Information provided →
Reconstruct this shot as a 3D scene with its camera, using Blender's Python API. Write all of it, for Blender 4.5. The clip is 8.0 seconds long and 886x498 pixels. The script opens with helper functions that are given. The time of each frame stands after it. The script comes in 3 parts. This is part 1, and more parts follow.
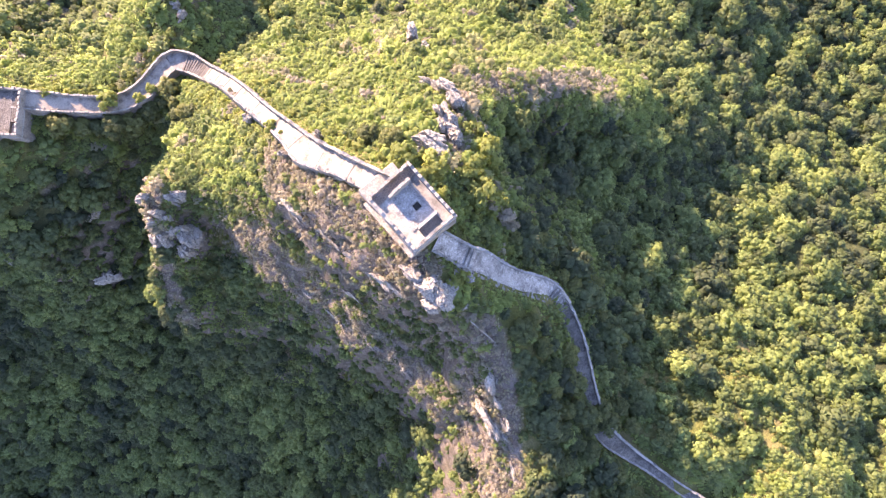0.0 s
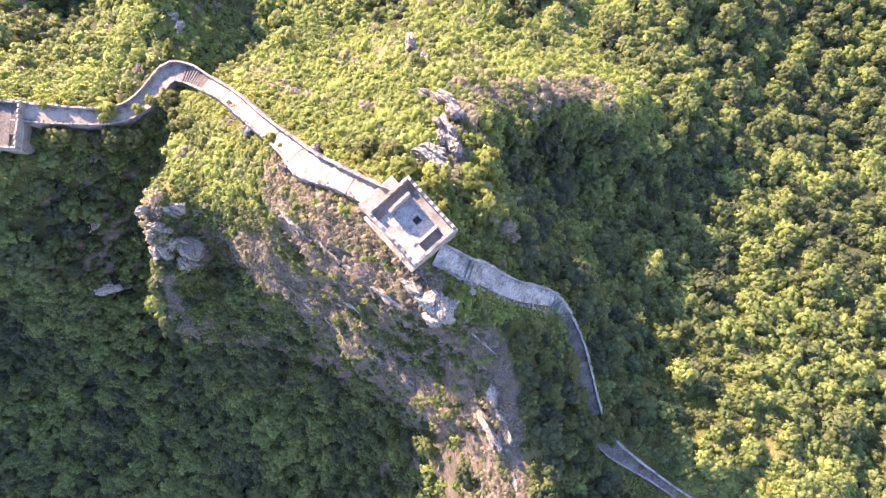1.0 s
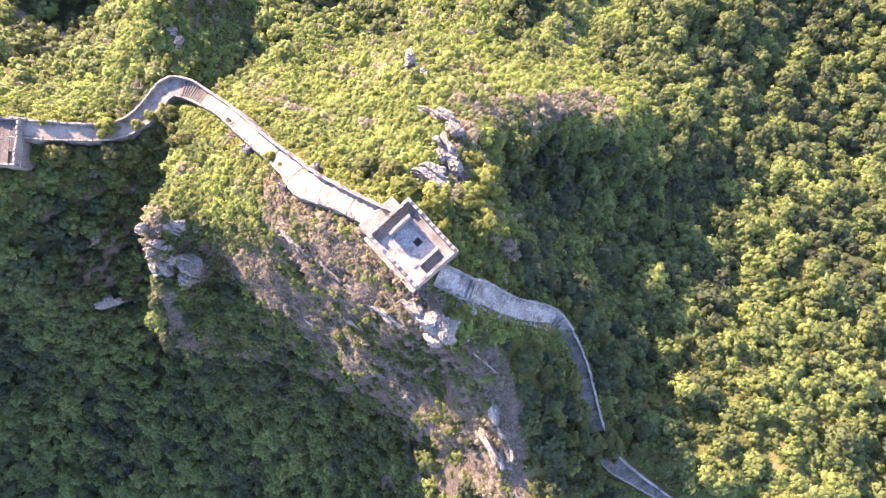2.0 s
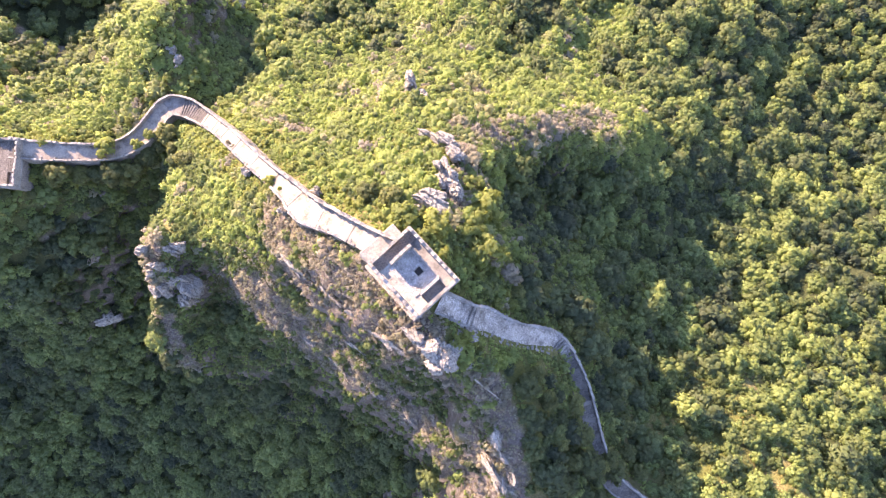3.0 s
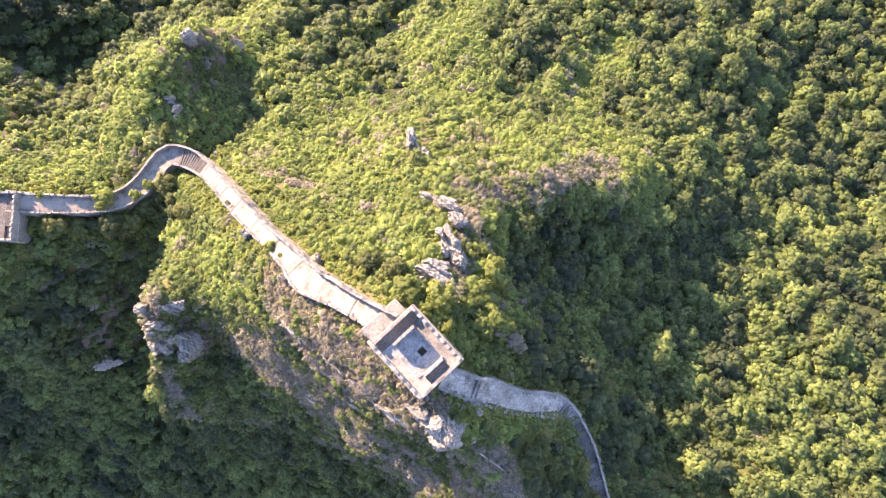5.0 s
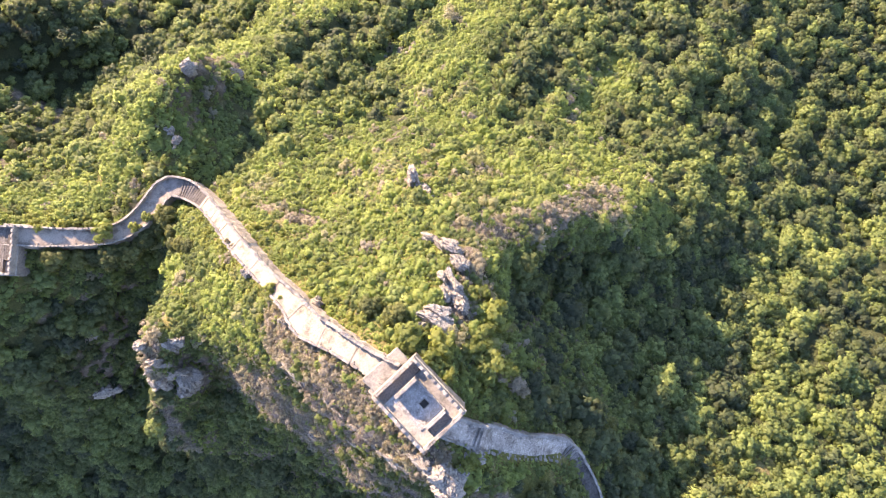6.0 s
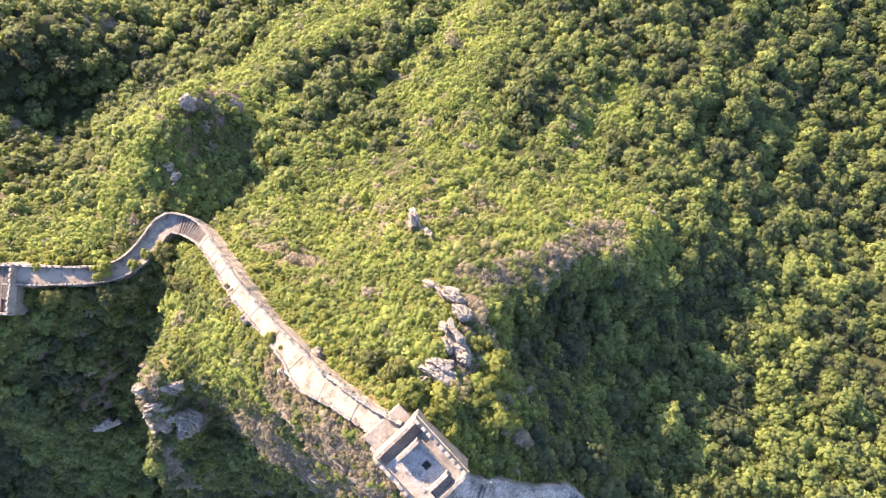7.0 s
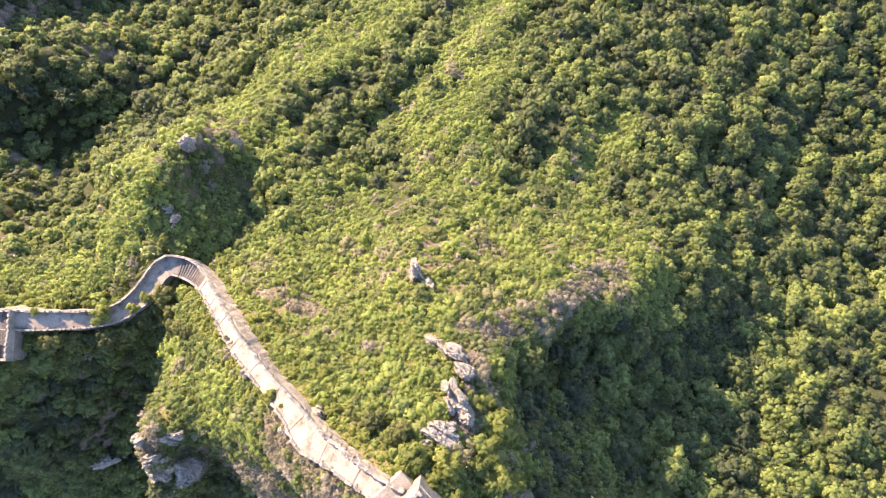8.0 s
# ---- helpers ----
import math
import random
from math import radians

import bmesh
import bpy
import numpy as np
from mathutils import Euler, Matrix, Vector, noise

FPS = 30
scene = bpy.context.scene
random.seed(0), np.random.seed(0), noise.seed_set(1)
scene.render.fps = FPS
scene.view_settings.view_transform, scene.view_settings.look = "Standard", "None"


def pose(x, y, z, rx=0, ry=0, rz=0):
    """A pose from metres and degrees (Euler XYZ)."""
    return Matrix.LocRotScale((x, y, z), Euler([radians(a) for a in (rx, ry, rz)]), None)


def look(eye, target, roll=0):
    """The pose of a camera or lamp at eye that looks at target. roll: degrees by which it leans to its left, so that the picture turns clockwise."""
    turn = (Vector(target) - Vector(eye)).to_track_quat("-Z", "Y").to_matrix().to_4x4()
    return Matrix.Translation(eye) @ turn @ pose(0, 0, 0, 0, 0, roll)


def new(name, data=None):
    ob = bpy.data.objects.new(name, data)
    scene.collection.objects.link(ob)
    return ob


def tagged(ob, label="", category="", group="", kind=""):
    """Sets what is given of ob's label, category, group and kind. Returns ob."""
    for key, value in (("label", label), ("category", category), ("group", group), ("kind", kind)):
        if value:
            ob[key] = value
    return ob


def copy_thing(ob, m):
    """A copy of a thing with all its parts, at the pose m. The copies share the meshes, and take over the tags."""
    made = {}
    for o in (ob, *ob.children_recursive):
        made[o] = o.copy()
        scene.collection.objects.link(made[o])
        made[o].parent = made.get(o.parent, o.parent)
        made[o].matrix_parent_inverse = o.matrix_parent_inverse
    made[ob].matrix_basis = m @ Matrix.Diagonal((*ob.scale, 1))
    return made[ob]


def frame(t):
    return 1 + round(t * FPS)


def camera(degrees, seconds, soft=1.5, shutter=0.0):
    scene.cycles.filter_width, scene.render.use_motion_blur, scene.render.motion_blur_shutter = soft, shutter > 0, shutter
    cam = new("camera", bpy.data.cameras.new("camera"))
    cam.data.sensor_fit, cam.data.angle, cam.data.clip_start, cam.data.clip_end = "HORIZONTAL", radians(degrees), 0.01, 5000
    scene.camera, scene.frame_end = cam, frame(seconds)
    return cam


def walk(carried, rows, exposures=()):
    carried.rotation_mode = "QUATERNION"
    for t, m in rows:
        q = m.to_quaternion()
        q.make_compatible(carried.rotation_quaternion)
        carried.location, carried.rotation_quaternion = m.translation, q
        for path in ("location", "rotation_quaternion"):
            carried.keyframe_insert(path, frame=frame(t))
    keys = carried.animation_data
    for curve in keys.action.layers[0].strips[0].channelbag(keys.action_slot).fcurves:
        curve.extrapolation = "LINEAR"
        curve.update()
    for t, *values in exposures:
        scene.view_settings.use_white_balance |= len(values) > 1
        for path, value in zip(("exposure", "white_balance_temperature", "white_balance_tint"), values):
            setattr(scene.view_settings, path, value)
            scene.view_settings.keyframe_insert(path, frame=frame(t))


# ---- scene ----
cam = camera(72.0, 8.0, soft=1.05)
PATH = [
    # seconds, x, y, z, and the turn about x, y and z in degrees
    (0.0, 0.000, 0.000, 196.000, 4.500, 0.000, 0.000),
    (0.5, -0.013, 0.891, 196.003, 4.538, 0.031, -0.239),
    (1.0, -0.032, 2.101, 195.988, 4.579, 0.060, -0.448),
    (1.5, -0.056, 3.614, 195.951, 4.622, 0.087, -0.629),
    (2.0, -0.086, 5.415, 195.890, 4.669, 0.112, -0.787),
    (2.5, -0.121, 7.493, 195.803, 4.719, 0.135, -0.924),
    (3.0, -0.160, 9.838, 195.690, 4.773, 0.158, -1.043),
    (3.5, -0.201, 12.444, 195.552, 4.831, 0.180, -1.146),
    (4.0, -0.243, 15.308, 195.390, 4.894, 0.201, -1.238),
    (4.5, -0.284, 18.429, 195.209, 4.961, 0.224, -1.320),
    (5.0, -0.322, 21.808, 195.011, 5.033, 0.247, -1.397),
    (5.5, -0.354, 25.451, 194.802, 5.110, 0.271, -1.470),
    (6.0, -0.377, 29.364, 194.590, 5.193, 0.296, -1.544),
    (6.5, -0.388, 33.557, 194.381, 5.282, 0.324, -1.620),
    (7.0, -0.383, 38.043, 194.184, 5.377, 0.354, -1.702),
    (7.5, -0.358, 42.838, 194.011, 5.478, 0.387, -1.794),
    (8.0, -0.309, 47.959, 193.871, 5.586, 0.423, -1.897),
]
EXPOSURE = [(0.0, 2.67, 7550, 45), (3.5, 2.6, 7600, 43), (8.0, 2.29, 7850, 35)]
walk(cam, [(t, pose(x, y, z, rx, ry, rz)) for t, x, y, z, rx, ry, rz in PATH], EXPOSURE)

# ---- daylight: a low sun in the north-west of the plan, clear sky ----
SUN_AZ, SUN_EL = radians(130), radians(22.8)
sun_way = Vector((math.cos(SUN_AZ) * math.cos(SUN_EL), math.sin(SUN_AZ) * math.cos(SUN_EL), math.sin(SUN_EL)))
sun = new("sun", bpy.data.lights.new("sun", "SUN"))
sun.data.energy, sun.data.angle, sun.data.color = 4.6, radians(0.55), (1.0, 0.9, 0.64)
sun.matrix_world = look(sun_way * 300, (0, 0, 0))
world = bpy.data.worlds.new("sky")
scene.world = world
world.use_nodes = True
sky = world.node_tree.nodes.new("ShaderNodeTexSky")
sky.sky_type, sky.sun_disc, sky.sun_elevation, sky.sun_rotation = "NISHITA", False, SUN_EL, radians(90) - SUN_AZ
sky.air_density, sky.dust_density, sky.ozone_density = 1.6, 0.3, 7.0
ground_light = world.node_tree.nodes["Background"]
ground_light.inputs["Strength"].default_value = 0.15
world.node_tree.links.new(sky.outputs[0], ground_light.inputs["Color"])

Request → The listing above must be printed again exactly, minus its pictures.

Reply →
Reconstruct this shot as a 3D scene with its camera, using Blender's Python API. Write all of it, for Blender 4.5. The clip is 8.0 seconds long and 886x498 pixels. The script opens with helper functions that are given. The time of each frame stands after it. The script comes in 3 parts. This is part 1, and more parts follow.
0.0 s
1.0 s
2.0 s
3.0 s
5.0 s
6.0 s
7.0 s
8.0 s
# ---- helpers ----
import math
import random
from math import radians

import bmesh
import bpy
import numpy as np
from mathutils import Euler, Matrix, Vector, noise

FPS = 30
scene = bpy.context.scene
random.seed(0), np.random.seed(0), noise.seed_set(1)
scene.render.fps = FPS
scene.view_settings.view_transform, scene.view_settings.look = "Standard", "None"


def pose(x, y, z, rx=0, ry=0, rz=0):
    """A pose from metres and degrees (Euler XYZ)."""
    return Matrix.LocRotScale((x, y, z), Euler([radians(a) for a in (rx, ry, rz)]), None)


def look(eye, target, roll=0):
    """The pose of a camera or lamp at eye that looks at target. roll: degrees by which it leans to its left, so that the picture turns clockwise."""
    turn = (Vector(target) - Vector(eye)).to_track_quat("-Z", "Y").to_matrix().to_4x4()
    return Matrix.Translation(eye) @ turn @ pose(0, 0, 0, 0, 0, roll)


def new(name, data=None):
    ob = bpy.data.objects.new(name, data)
    scene.collection.objects.link(ob)
    return ob


def tagged(ob, label="", category="", group="", kind=""):
    """Sets what is given of ob's label, category, group and kind. Returns ob."""
    for key, value in (("label", label), ("category", category), ("group", group), ("kind", kind)):
        if value:
            ob[key] = value
    return ob


def copy_thing(ob, m):
    """A copy of a thing with all its parts, at the pose m. The copies share the meshes, and take over the tags."""
    made = {}
    for o in (ob, *ob.children_recursive):
        made[o] = o.copy()
        scene.collection.objects.link(made[o])
        made[o].parent = made.get(o.parent, o.parent)
        made[o].matrix_parent_inverse = o.matrix_parent_inverse
    made[ob].matrix_basis = m @ Matrix.Diagonal((*ob.scale, 1))
    return made[ob]


def frame(t):
    return 1 + round(t * FPS)


def camera(degrees, seconds, soft=1.5, shutter=0.0):
    scene.cycles.filter_width, scene.render.use_motion_blur, scene.render.motion_blur_shutter = soft, shutter > 0, shutter
    cam = new("camera", bpy.data.cameras.new("camera"))
    cam.data.sensor_fit, cam.data.angle, cam.data.clip_start, cam.data.clip_end = "HORIZONTAL", radians(degrees), 0.01, 5000
    scene.camera, scene.frame_end = cam, frame(seconds)
    return cam


def walk(carried, rows, exposures=()):
    carried.rotation_mode = "QUATERNION"
    for t, m in rows:
        q = m.to_quaternion()
        q.make_compatible(carried.rotation_quaternion)
        carried.location, carried.rotation_quaternion = m.translation, q
        for path in ("location", "rotation_quaternion"):
            carried.keyframe_insert(path, frame=frame(t))
    keys = carried.animation_data
    for curve in keys.action.layers[0].strips[0].channelbag(keys.action_slot).fcurves:
        curve.extrapolation = "LINEAR"
        curve.update()
    for t, *values in exposures:
        scene.view_settings.use_white_balance |= len(values) > 1
        for path, value in zip(("exposure", "white_balance_temperature", "white_balance_tint"), values):
            setattr(scene.view_settings, path, value)
            scene.view_settings.keyframe_insert(path, frame=frame(t))


# ---- scene ----
cam = camera(72.0, 8.0, soft=1.05)
PATH = [
    # seconds, x, y, z, and the turn about x, y and z in degrees
    (0.0, 0.000, 0.000, 196.000, 4.500, 0.000, 0.000),
    (0.5, -0.013, 0.891, 196.003, 4.538, 0.031, -0.239),
    (1.0, -0.032, 2.101, 195.988, 4.579, 0.060, -0.448),
    (1.5, -0.056, 3.614, 195.951, 4.622, 0.087, -0.629),
    (2.0, -0.086, 5.415, 195.890, 4.669, 0.112, -0.787),
    (2.5, -0.121, 7.493, 195.803, 4.719, 0.135, -0.924),
    (3.0, -0.160, 9.838, 195.690, 4.773, 0.158, -1.043),
    (3.5, -0.201, 12.444, 195.552, 4.831, 0.180, -1.146),
    (4.0, -0.243, 15.308, 195.390, 4.894, 0.201, -1.238),
    (4.5, -0.284, 18.429, 195.209, 4.961, 0.224, -1.320),
    (5.0, -0.322, 21.808, 195.011, 5.033, 0.247, -1.397),
    (5.5, -0.354, 25.451, 194.802, 5.110, 0.271, -1.470),
    (6.0, -0.377, 29.364, 194.590, 5.193, 0.296, -1.544),
    (6.5, -0.388, 33.557, 194.381, 5.282, 0.324, -1.620),
    (7.0, -0.383, 38.043, 194.184, 5.377, 0.354, -1.702),
    (7.5, -0.358, 42.838, 194.011, 5.478, 0.387, -1.794),
    (8.0, -0.309, 47.959, 193.871, 5.586, 0.423, -1.897),
]
EXPOSURE = [(0.0, 2.67, 7550, 45), (3.5, 2.6, 7600, 43), (8.0, 2.29, 7850, 35)]
walk(cam, [(t, pose(x, y, z, rx, ry, rz)) for t, x, y, z, rx, ry, rz in PATH], EXPOSURE)

# ---- daylight: a low sun in the north-west of the plan, clear sky ----
SUN_AZ, SUN_EL = radians(130), radians(22.8)
sun_way = Vector((math.cos(SUN_AZ) * math.cos(SUN_EL), math.sin(SUN_AZ) * math.cos(SUN_EL), math.sin(SUN_EL)))
sun = new("sun", bpy.data.lights.new("sun", "SUN"))
sun.data.energy, sun.data.angle, sun.data.color = 4.6, radians(0.55), (1.0, 0.9, 0.64)
sun.matrix_world = look(sun_way * 300, (0, 0, 0))
world = bpy.data.worlds.new("sky")
scene.world = world
world.use_nodes = True
sky = world.node_tree.nodes.new("ShaderNodeTexSky")
sky.sky_type, sky.sun_disc, sky.sun_elevation, sky.sun_rotation = "NISHITA", False, SUN_EL, radians(90) - SUN_AZ
sky.air_density, sky.dust_density, sky.ozone_density = 1.6, 0.3, 7.0
ground_light = world.node_tree.nodes["Background"]
ground_light.inputs["Strength"].default_value = 0.15
world.node_tree.links.new(sky.outputs[0], ground_light.inputs["Color"])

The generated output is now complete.